L’arte della felicità, di A. Rak, Ita 2013, 76′
Sceneggiatura: Alessandro Rak, Luciano Stella
Produzione: Big Sur, Mad Entertainment, Rai Cinema
Musica: Luigi Scialdone
Distribuzione: Cinecittà Luce
Oppresso dal passato, ansioso verso il futuro e perso in un presente piovoso.
Un limbo grigio e incerto che ha i contorni di un Taxi in continua corsa per le vie di Napoli. In questo luogo Sergio affronta la sua guerra personale elaborando il lutto della morte di Alfredo, fratello e compagno di musica partito per un monastero Buddista e ora di colpo sparito per sempre dalla sua vita. Un viaggio onirico e frammentato immerso tra la rammemorazione così ingombrante e dolorosa del passato perduto e l’attesa di un futuro che non lascia speranze.
Alessandro Rak, giovane disegnatore napoletano, confeziona con un piccolo team uno dei pochissimi tentativi di animazione italiana “adulta”. Nonostante la vistosa strizzata d’occhio a un certo tipo di animazione sperimentale di cui Rak si appropria – con cognizione di causa nel saperla far convivere con un’anima fortemente partenopea – il film offre una commistione più vicina agli esperimenti visivi di Linklater in Waking Life che non alla classica scuola giapponese. L’animazione viene usata per dilatare, modellare e distorcere ogni singolo pensiero professato da Sergio nei lunghi dialoghi/monologhi svolti dentro il suo Taxi. Tutto ciò non è solo una scelta stilistica, ma un preciso strumento narrativo capace in molti frangenti di dare giusto supporto al testo che, va detto, finisce purtroppo per cadere troppo nel didascalico.

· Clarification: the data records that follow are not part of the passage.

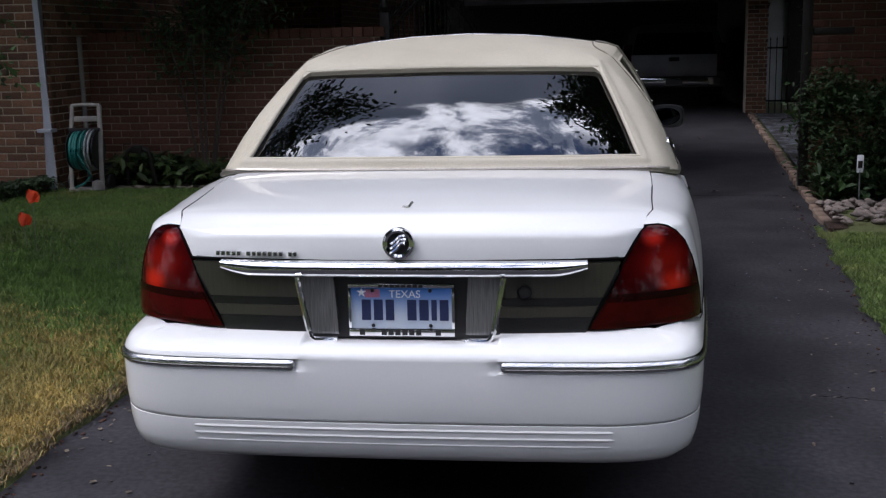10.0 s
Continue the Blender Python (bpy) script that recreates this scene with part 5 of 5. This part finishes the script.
def stone_mesh(seed, mat):
    r = random.Random(seed)
    bm = bmesh.new()
    bmesh.ops.create_icosphere(bm, subdivisions=2, radius=1.0)
    k = Vector((r.uniform(0, 9), r.uniform(0, 9), r.uniform(0, 9)))
    for v in bm.verts:
        v.co *= 1 + .28 * noise.noise(v.co * .9 + k)
        v.co.z *= .62
    me = bpy.data.meshes.new("stone")
    bm.to_mesh(me)
    bm.free()
    me.materials.append(mat)
    me.polygons.foreach_set("use_smooth", [True] * len(me.polygons))
    return me


STONES = [stone_mesh(k, M_STONE) for k in range(5)]


def stones(owner, spots):
    r = random.Random(len(spots))
    for x, y, z, s in spots:
        o = new("stone", STONES[r.randrange(5)])
        o.parent = owner
        o.matrix_world = Matrix.LocRotScale((x, y, z), Euler((r.uniform(-.3, .3), r.uniform(-.3, .3), r.uniform(0, 6))), (s * r.uniform(.8, 1.4), s, s * r.uniform(.7, 1.1)))


r = random.Random(41)
border = thing("stone_border", "row of rounded pale stones edging the bed", "stones", (-4, 7.7, .05))
stones(border, [(-5.35 + 3.3 * k / 26 + r.uniform(-.03, .03), 7.64 + .20 * k / 26 + r.uniform(-.05, .05), .06, r.uniform(.035, .085)) for k in range(27)])
spots = []
for k in range(2600):
    x = r.uniform(-4.5, -1.9)
    y = r.uniform(7.9, 8.42)
    hump = .16 + .14 * math.sin(x * 2.1 + 1) ** 2
    spots.append((x, y, .07 + r.random() ** .8 * hump))
tagged(leaves("bed_plants", spots, .10, M_DARKLEAF, None, 43, "plain", .1), "dark leafy plants along the garden wall", "plants", kind="stuff")
spots = [(x + .02, y - .10, z + .03) for x, y, z in spots[::3]]
tagged(leaves("bed_plants", spots, .13, M_FERN, None, 45, "plain", .0), "broad green leaves along the garden wall bed", "plants", kind="stuff")
myr = thing("crepe_myrtle", "thin multi-stemmed crepe myrtle before the garden wall", "tree", (-3.55, 8.2, .05))
woods, spots = [], []
for k, (dx, dy) in enumerate(((-.30, .02), (-.12, .05), (.05, -.03), (.22, .06), (.34, -.02))):
    top = 2.4 + .25 * (k % 3)
    pts = [Vector((dx * .15, dy * .2, -.03)), Vector((dx * .5, dy, .6)), Vector((dx * .9, dy * 1.4, 1.2)), Vector((dx * 1.5, dy * 2, 1.8)), Vector((dx * 2.2, dy * 2.5, top))]
    woods.append(tube(pts, .017, 8, taper=(1.1, .4)))
    spots += [pts[3].lerp(pts[2], r.random()) + Vector((r.gauss(-.08, .16), r.gauss(0, .12), r.gauss(0, .15))) for _ in range(150)]
    for _ in range(5):
        q = pts[2].lerp(pts[4], r.random())
        e = q + Vector((r.gauss(0, .35), r.gauss(0, .15), r.uniform(.05, .4)))
        woods.append(tube([q, q.lerp(e, .5) + Vector((0, 0, .05)), e], .008, 5, taper=(1, .3)))
        spots += [e + Vector((r.gauss(0, .15), r.gauss(0, .12), r.gauss(0, .14))) for _ in range(70)]
    spots += [pts[4] + Vector((r.gauss(0, .25), r.gauss(0, .15), r.gauss(0, .25))) for _ in range(60)]
for q in woods:
    solid("stem", q, M_MYRTLE, myr, "smooth brown stem")
leaves("crown", spots, .07, M_DARKLEAF, myr, 44, "plain", .3, "small dark leaves")

# bush, cobbles and small sign by the gate
bush = thing("bush", "dense dark evergreen bush before the brick wall", "bush", (2.98, 7.65, .03))
spots, twigs = [], []
for k in range(44):
    a, z = r.uniform(0, 2 * math.pi), r.uniform(.1, .98)
    w = .52 * (1 - .35 * (z - .4) ** 2)
    e = Vector((math.cos(a) * w * r.uniform(.6, 1), math.sin(a) * w * .85 * r.uniform(.6, 1), z))
    twigs.append(tube([Vector((0, 0, .0)), e * .5 + Vector((0, 0, .1)), e], .010, 5, taper=(1, .3)))
    spots += [e + Vector((r.gauss(0, .11), r.gauss(0, .11), r.gauss(0, .10))) for _ in range(190)]
for q in twigs:
    solid("twig", q, M_MYRTLE, bush)
leaves("foliage", [p for p in spots if p.z > .02], .055, M_BUSH, bush, 51, "plain", .2, "small dark green leaves")
spots = [(r.uniform(2.45, 4.2), r.uniform(6.95, 7.4), .03 + r.random() * .22) for _ in range(1300)]
tagged(leaves("grassy_plants", spots, .12, M_BUSH, None, 52, "plain", -.9), "tufts of strap-leaved plants under the bush", "plants", kind="stuff")
tagged(thick(solid("cobble_soil", grid([[(right_edge(y) + .10, y, .028), (4.0, y, .028), (6.0, y, .028)] for y in (5.62, 6.4, 7.2, 8.0, 8.7)]), M_SOIL, smooth=False), .08, -1), "dark soil bed under the bush", "flower bed", kind="structure")
cob = thing("cobble_bed", "bed of rounded pink-grey cobbles beside the lawn", "stones", (3.0, 6.3, .03))
stones(cob, [(x, y, .055 + r.random() * .03, r.uniform(.020, .042)) for x, y in ((r.uniform(2.36, 3.6), r.uniform(5.68, 6.75)) for _ in range(298))])
sg = thing("yard_sign", "small white yard sign on a thin stake", "sign", (2.74, 6.80, .03))
solid("sign_stake", tube([(0, 0, -.05), (0, 0, .30)], .006, 6), M_WIRE, sg)
solid("sign_plate", box(-.028, .028, -.004, .004, .28, .43, .003), M_WHITEWOOD, sg, "white sign plate")
solid("sign_bar", box(-.018, .018, -.0065, -.0042, .32, .38, .0008), M_IRON, sg, "plain dark bar")
gr = []
for k in range(40):
    y = 8.9 + 9.8 * k / 39
    x0 = right_edge(y) + .22
    gr.append([(x0 + i * .30, y, .025 + .01 * math.sin(k * 1.7 + i)) for i in range(6)])
tagged(solid("gravel_strip", grid(gr), M_GRAVEL), "blue-grey gravel strip beyond the gate", "gravel", kind="structure")
spots = [(r.uniform(3.9, 4.7), r.uniform(14.5, 18.5), .03) for _ in range(2500)]
tagged(blades("grass_strip", spots, .07, .012, M_GRASSRIGHT, None, 9, .6), "bright patch of grass beyond the gate", "grass", kind="stuff")

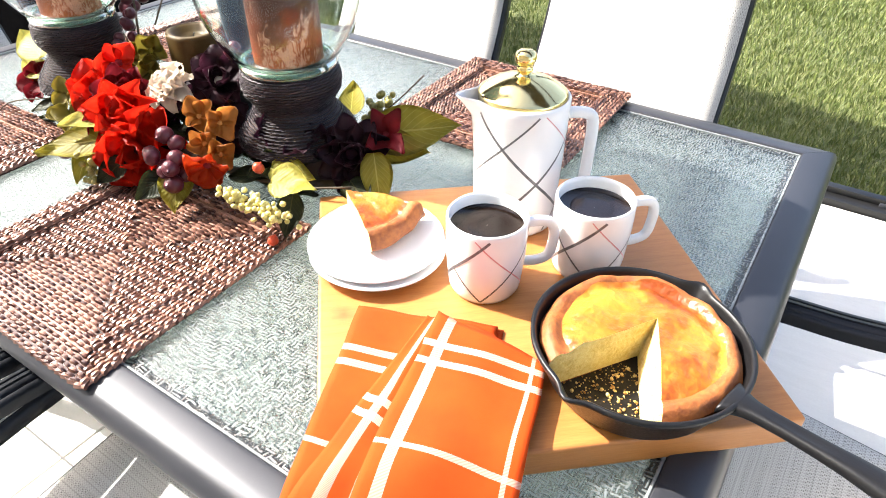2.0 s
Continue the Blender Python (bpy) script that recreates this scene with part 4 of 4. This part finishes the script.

I continui fade-out strutturano il film con micro-situazioni confuse, tanto per lo spettatore che per il protagonista: brevi frangenti che segnano capitoli di piccoli episodi quotidiani, in continuo rimbalzo fra flashback e presente, attualità e critica, singolo e universale. Le riflessioni di Sergio nel suo affrontare un lutto incolmabile per tornare alla vita e ridonarle senso lo portano a interrogarsi su ogni aspetto dell’esistenza: dall’immondizia di Napoli alla religione, dall’arte moderna all’amore. Un’escatologia profetica senza una reale continuità, in un miasma così ingarbuglato a cui nemmeno la narrazione in questo caso sembra riuscir a dare un preciso ordine.
Nonostante l’aria a volte rozza e il tentativo di puntualizzare a tutti i costi aspetti che avrebbero guadagnato di più a essere trattati in modo più soffuso, L’Arte della Felicità è un’opera toccante, fatta di cuore più che di tecnica. La padronanza di Rak è indubbia e, nonostante i mezzi a volte finiscano per non sorreggere a pieno la sua poetica, il lungo non-viaggio di Sergio nella riappropriazione di se stesso e di ciò che gli è familiare riesce a rimettere in gioco temi che molte volte non è facile trovare nel cinema. Se L’arte della felicità è solo l’inizio della carriera di questo promettente autore allora non possiamo che essere estremamente fiduciosi su come possa evolversi in futuro.